Parfois, il faut oser l’impossible. Et à Labé, le président de la Haute Autorité de la Communication (HAC), Boubacar Yacine Diallo, a pris sur lui de dispenser une leçon magistrale aux journalistes. Imaginez un instant un chef d’orchestre qui vous explique comment bien jouer de la trompette alors qu’il a oublié qu’il ne savait même pas lire une partition. Mais au moins, avec le président de la HAC, on peut dire qu’il a fait l’effort de se présenter comme le donneur de leçons dans ce grand théâtre qu’est la Guinée.
La scène s’est déroulée dans une atmosphère aussi sérieuse que festive, car il faut bien l’admettre, parler de liberté de la presse quand on est à la tête d’un appareil censé la museler, c’est déjà un exploit. « Les journalistes doivent faire bonne impression ! » s’est écrié le président, tout en ajoutant un « je suis contre la repénalisation » comme s’il venait de déclarer qu’il était contre l’esclavage. Un discours à faire pâlir les militants de la liberté d’expression. Mais attention, à condition que « des contraventions dissuasives » viennent remplacer les peines de prison. Le concept est un peu flou, mais dans ce domaine, ce n’est pas le flou qui manque.
Le sommet de la confusion a été atteint lorsqu’il a expliqué que le journaliste doit être « plus responsable que tout le monde », en particulier quand il parle des autres. Oh, mais bien sûr ! Qui d’autre, si ce n’est un journaliste, peut se permettre de faire des erreurs sans en assumer les conséquences ? De toute façon, les journalistes « malfrats », ces infâmes personnagesqu’il souhaite bannir, sont ceux qui commettent des fautes aussi terribles que de diffamer, insulter et calomnier. Une notion étrange de la liberté de la presse, quand on y pense. Mais le président a raison , c’est très important de protéger la réputation des personnes dont les actions sont irréprochables, et d’ajouter quelques amendes salées au passage. La presse n’a pas à faire son travail, elle doit uniquement se plier aux directives du pouvoir en place.

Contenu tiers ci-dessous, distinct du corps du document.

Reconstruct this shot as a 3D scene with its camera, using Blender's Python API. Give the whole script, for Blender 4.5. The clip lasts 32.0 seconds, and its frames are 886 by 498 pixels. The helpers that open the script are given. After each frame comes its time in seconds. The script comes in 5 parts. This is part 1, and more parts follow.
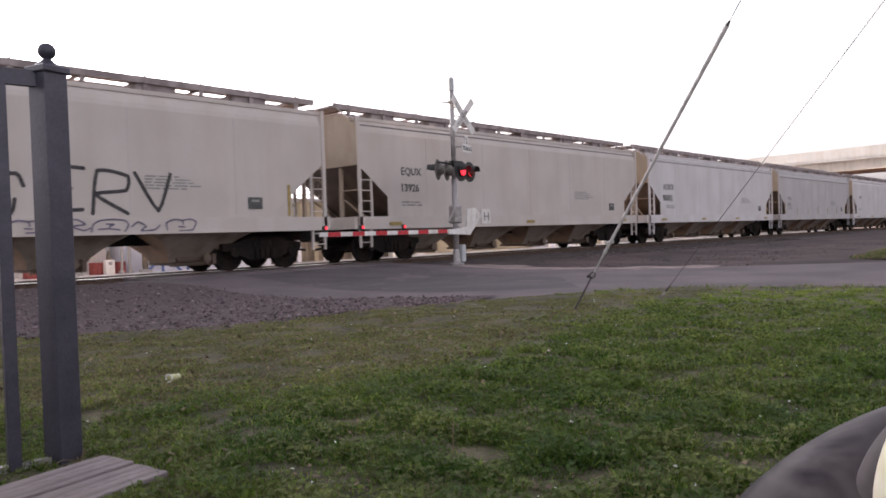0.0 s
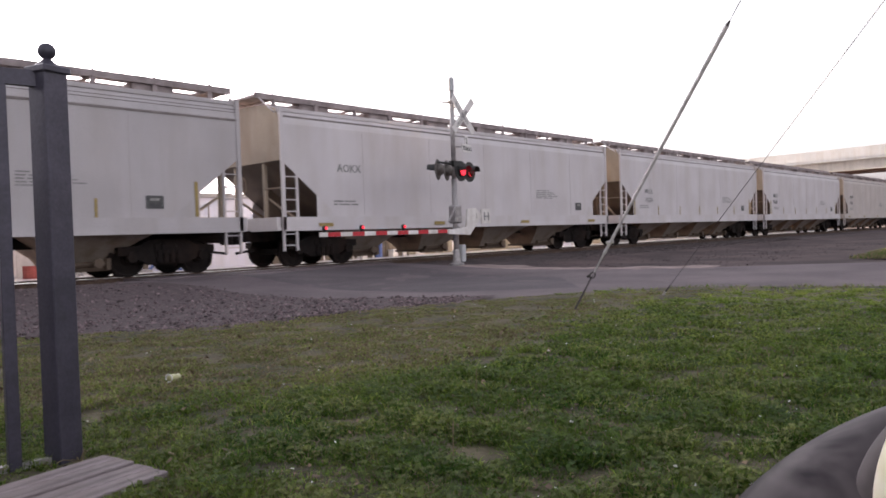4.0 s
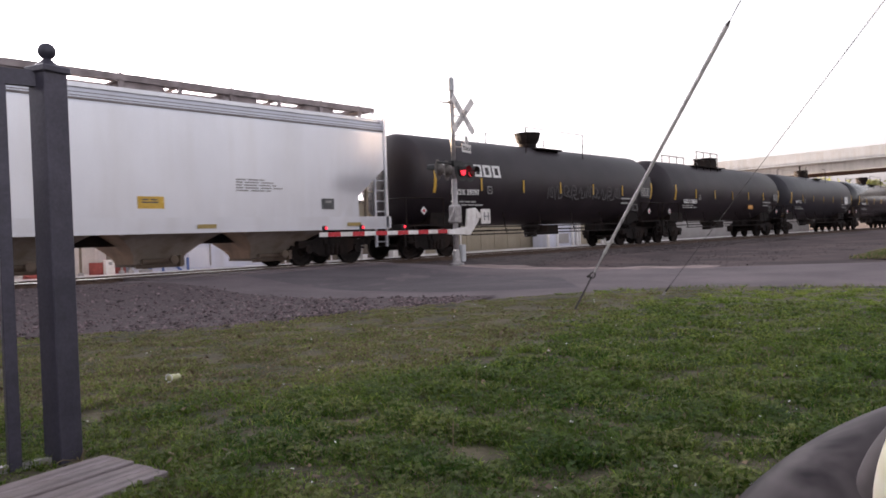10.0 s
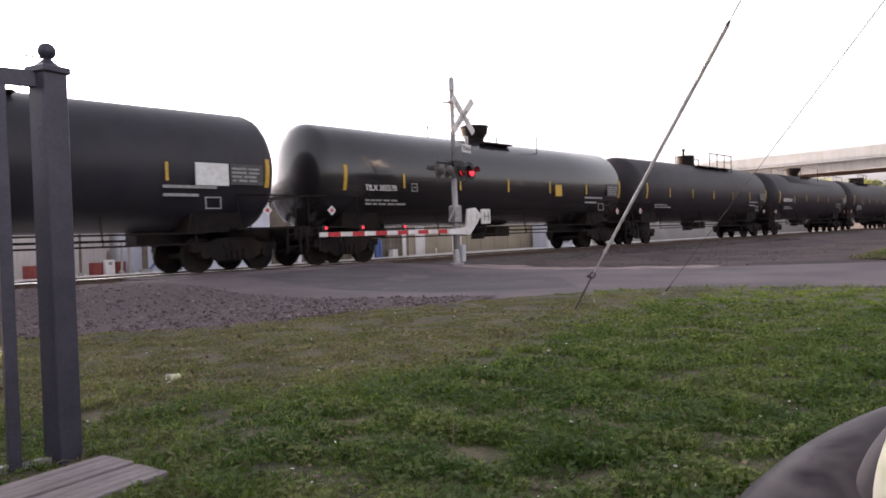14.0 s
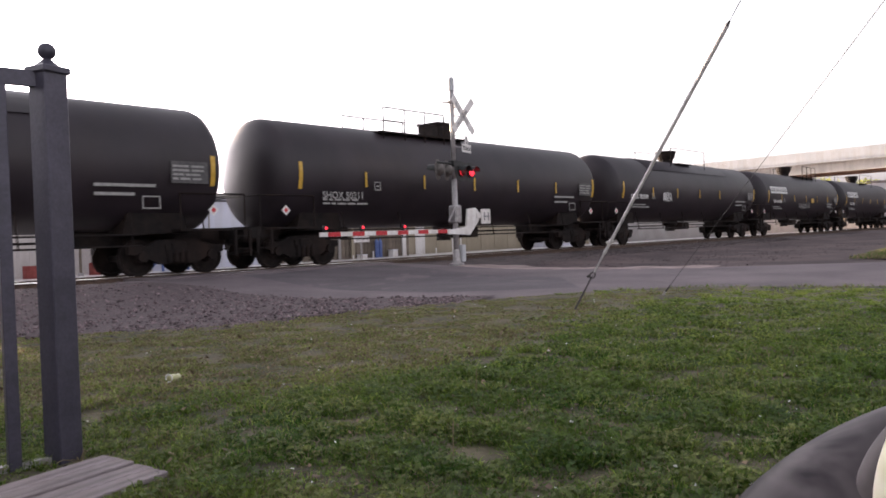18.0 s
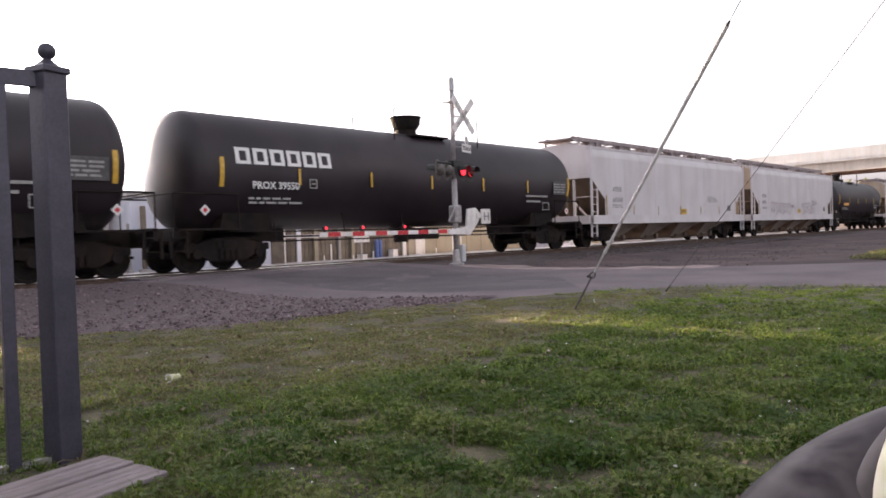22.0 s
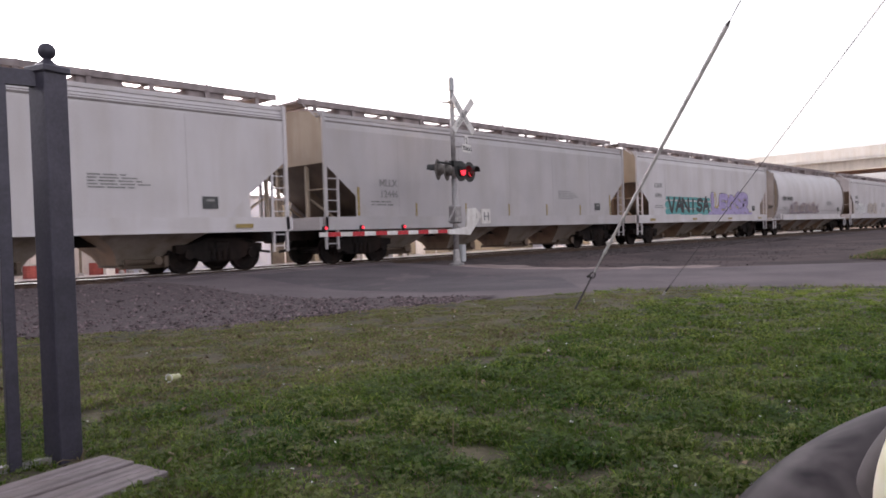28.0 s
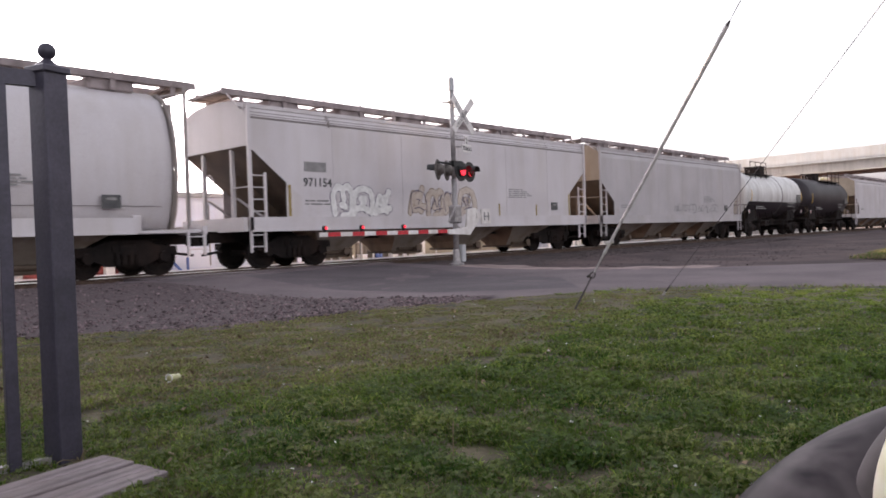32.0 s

Finalement, dans son discours digne d’un manuel de manipulation de masse, Boubacar Yacine Diallo a insisté pour que les journalistes honnêtes dénoncent leurs « mauvais confrères ». À Labé, où les presses tournent déjà au ralenti, la déclaration a eu un effet aussi rafraîchissant que la pluie de décembre. Mais qui sont ces journalistes malfrats ? Est-ce un mythe, un spectre, ou une simple métaphore ? À chacun de juger.